Lethal Sin
- jacarroll71
- Dec 18, 2015
- 2 min read
Without God’s grace to repent, we are prone to hold on to sin till it kills us.
Today’s reading: Jonah 1-4; Revelation 9
And he asked that he might die and said, “It is better for me to die than to live.” 9 But God said to Jonah, “Do you do well to be angry for the plant?” And he said, “Yes, I do well to be angry, angry enough to die.” Jonah 4:8b-9
20 The rest of mankind, who were not killed by these plagues, did not repent of the works of their hands nor give up worshiping demons and idols of gold and silver and bronze and stone and wood, which cannot see or hear or walk, 21 nor did they repent of their murders or their sorceries or their sexual immorality or their thefts. Revelation 9:20-21
Unbelief, like all kinds of other sin, is hard to let go. Many learn this the hard way.
Jonah was sent the city of Nineveh, a city so evil that God decided to bring judgment on it. But first, He decreed that they should have one last chance to repent. So he chose Jonah to go. We all know the story. Jonah went in another direction, was intercepted by the big fish, and learned that God could stop him anywhere. Then Jonah, like Nineveh, got a second chance to obey God. This time he obeyed, sort of. Jonah proclaimed God’s message to the city. Lo and behold, they repented, God relented and spared them.
Jonah was so angry he wanted to die. He appreciated what God had done for him, sparing him from a watery grave inside a fish. But now, he hated God’s mercy toward Nineveh, that wicked city. He wanted to die, but God mercifully discussed the matter with him. Jonah got yet a third chance to get it right. We are left to wonder if he did.
In Revelation 9, we find God’s judgment upon the earth after the fifth angel’s trumpet. Conditions were such that people were seeking death but for a different reason than Jonah. They sought death because they could not see any escape from the wrath of God. They had no hope. But they could not die, at least, not all of them. Did the survivors repent and call out for mercy, like the Ninevites before them? No! They persisted in their unbelief, their idolatry and demon worship.

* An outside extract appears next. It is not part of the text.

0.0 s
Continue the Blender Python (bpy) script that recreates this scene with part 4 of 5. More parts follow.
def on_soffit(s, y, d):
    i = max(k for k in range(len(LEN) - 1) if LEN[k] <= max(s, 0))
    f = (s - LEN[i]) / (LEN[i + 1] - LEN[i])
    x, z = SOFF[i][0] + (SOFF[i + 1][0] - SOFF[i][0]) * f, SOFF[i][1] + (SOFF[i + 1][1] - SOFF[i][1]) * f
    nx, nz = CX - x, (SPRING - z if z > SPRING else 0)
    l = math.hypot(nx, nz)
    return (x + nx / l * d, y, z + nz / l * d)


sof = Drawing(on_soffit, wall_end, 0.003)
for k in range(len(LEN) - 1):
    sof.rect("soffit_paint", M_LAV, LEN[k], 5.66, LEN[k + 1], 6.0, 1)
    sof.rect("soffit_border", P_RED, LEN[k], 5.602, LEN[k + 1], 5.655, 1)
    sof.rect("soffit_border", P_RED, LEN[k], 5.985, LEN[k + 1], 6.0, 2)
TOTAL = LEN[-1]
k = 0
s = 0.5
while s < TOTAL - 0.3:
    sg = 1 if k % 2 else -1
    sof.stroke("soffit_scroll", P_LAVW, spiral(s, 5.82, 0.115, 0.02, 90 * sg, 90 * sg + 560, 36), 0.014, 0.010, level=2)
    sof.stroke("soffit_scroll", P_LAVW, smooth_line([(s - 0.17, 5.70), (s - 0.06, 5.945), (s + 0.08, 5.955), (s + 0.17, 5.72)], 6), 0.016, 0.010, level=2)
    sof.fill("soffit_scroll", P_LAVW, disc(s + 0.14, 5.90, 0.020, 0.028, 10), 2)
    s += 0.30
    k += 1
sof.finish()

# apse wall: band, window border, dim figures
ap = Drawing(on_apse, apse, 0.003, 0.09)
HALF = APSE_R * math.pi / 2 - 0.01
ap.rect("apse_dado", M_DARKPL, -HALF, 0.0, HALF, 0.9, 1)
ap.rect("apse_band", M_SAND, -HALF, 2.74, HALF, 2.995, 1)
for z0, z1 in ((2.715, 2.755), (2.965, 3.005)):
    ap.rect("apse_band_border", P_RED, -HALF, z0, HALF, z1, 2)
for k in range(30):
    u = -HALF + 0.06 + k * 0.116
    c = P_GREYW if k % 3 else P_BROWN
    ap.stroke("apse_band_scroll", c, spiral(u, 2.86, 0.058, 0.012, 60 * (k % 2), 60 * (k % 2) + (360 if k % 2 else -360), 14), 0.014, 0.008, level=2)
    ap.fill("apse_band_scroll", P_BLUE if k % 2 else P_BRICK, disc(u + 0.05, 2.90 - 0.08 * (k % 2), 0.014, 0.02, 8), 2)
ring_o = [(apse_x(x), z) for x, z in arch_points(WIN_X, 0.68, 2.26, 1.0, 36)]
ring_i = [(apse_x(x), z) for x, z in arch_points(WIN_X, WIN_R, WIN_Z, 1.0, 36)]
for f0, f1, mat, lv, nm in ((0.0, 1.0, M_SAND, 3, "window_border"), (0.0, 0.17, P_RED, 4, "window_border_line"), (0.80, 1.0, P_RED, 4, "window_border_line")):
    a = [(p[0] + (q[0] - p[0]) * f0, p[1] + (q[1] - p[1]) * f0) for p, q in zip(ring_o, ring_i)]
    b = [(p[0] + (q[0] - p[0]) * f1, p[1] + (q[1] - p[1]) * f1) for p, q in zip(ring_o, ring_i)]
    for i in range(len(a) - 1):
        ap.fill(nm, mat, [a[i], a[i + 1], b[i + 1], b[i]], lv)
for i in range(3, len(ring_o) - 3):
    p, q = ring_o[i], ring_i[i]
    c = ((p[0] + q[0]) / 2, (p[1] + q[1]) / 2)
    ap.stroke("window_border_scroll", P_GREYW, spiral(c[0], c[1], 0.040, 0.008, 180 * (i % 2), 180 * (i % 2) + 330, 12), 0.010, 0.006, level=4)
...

Why do some, under severe judgment, repent while others grow more hardened in rebellion against God? The answer is that God grants repentance to some and not to others. It is not a function of the severity of the trial or the eloquence of the preacher (Jonah was a reluctant preacher, at best). The different is the sovereign work of God in the hearts of the hearers or sufferers. Here the Ninevites were wiser and more receptive than the fifth trumpet generation. Observe and learn from these examples: negative and positive. Without grace to repent, sin is lethal.